Let us examine this in detail. In some use cases, the data collected throughout a couple months can be stored in an SQL database if only the reporting aspect is required. Once the reports are generated, the data can be deleted.
An example of this is predictive maintenance. In such a setup, there is a need to perform time-series analysis of data. The system collects the health information of the monitored devices on a periodic basis. There will be a large amount of data collected this way. If this information is stored for a year or so and then time-series analysis is performed, it is possible to generate some insights. Following this, the data can be discarded.
Likewise, there are also use cases where there is no need to store the data beyond a short period of time. For example, if we are tracking the location of a device for 5 days, we can reduce the load on the database by automatically deleting the data after the stipulated time period.

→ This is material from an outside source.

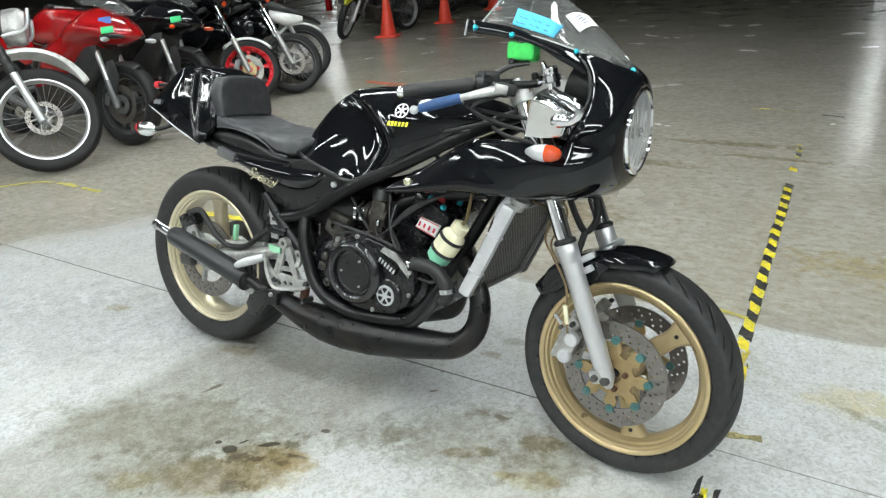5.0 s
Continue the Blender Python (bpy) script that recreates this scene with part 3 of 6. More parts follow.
lathe(bm, [(0.02, 0.047), (-0.004, 0.045), (-0.008, 0.041), (-0.009, 0.0)], 40, (0.838, -0.188, 0.373))
part("pump_cover", bm, CASEBLK, cover)
bm = bmesh.new()
lathe(bm, [(0, 0.0), (-0.003, 0.0), (-0.003, 0.0275), (0, 0.028)], 40, (0.838, -0.197, 0.373))
badge = part("round_badge", bm, PLATE, cover, "round silver badge with a dark spoked emblem")
bm = bmesh.new()
for k in range(6):
    a0 = radians(60 * k + 9)
    a1 = radians(60 * k + 51)
    plate(bm, [(0.838 + r * math.cos(a), 0.373 + r * math.sin(a)) for r, a in ((0.008, (a0 + a1) / 2), (0.021, a0), (0.0225, (a0 + a1) / 2), (0.021, a1))], -0.2004, -0.2024)
part("badge_emblem", bm, CASEBLK, badge)
bm = bmesh.new()
plate(bm, [(0.808, 0.462), (0.86, 0.432), (0.872, 0.452), (0.82, 0.482)], -0.198, -0.186, bevel=0.002)
nm = part("name_plate", bm, CASEBLK, cover, "dark plate with pale marks")
bm = bmesh.new()
for k in range(6):
    c = Vector((0.816 + 0.0088 * k, 0, 0.4665 - 0.0052 * k))
    plate(bm, [(c.x - 0.0028, c.z - 0.002), (c.x + 0.0016, c.z - 0.0045), (c.x + 0.0075, c.z + 0.0055), (c.x + 0.003, c.z + 0.008)], -0.2, -0.1975)
part("name_marks", bm, PLATE, nm)
bm = bmesh.new()
plate(bm, [(0.815, 0.488), (0.865, 0.47), (0.905, 0.432), (0.895, 0.462), (0.86, 0.492), (0.825, 0.5)], -0.196, -0.186, bevel=0.002)
part("cover_lip", bm, ALLOY, cover, "bare alloy cover lip")
for x, z in ((0.905, 0.385), (0.79, 0.322), (0.672, 0.375), (0.69, 0.488), (0.905, 0.445), (0.735, 0.514)):
    part("cover_screw", lathe(bmesh.new(), [(-0.006, 0), (-0.006, 0.004), (-0.003, 0.006), (0.004, 0.006)], 10, (x, -0.188, z)), ALLOY, cover)

# cylinders, heads and carburettors
tilt = Vector((0.5, 0, 0.866)).normalized()
bm = bmesh.new()
for y in (-0.058, 0.058):
    c0 = Vector((0.815, y, 0.46))
    rings = []
    for s, hw in ((0, 0.056), (0.03, 0.056), (0.032, 0.05), (0.06, 0.05), (0.062, 0.056), (0.1, 0.056), (0.103, 0.052)):
        c = c0 + tilt * s
        u, w = Vector((0.866, 0, -0.5)), Vector((0, 1, 0))
        rings.append([c + u * hw * math.copysign(abs(math.cos(a)) ** 0.55, math.cos(a)) + w * hw * math.copysign(abs(math.sin(a)) ** 0.55, math.sin(a)) for a in (2 * math.pi * k / 28 for k in range(28))])
    skin(bm, rings)
part("cylinder_block", bm, CASEBLK, bike, "black twin cylinder block")
bm = bmesh.new()
rbox(bm, (0.905, 0, 0.585), (0.12, 0.235, 0.075), (0, 30, 0), 0.012)
hd = part("cylinder_head", bm, CASEBLK, bike)
bm = bmesh.new()
plate(bm, [(0.876, 0.552), (0.936, 0.532), (0.952, 0.565), (0.892, 0.58)], -0.126, -0.118, bevel=0.001)
vp = part("valve_plate", bm, WHITEP, bike, "pale plate with red border and bars")
bm = bmesh.new()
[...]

The aforementioned principles will help in optimizing database design and reducing overall cost of the solution.
Conclusion
The use cases covered by IoT will span across commercial, domestic, healthcare and industrial contexts in the future.
While designing a robust IoT infrastructure, it is crucial to lay a lot of emphasis on the IoT cloud architecture and cloud database design. The points mentioned in this article will provide a base for understanding the design requirements of IoT cloud databases. This also helps in mitigating design flaws that may be expensive to resolve in the future.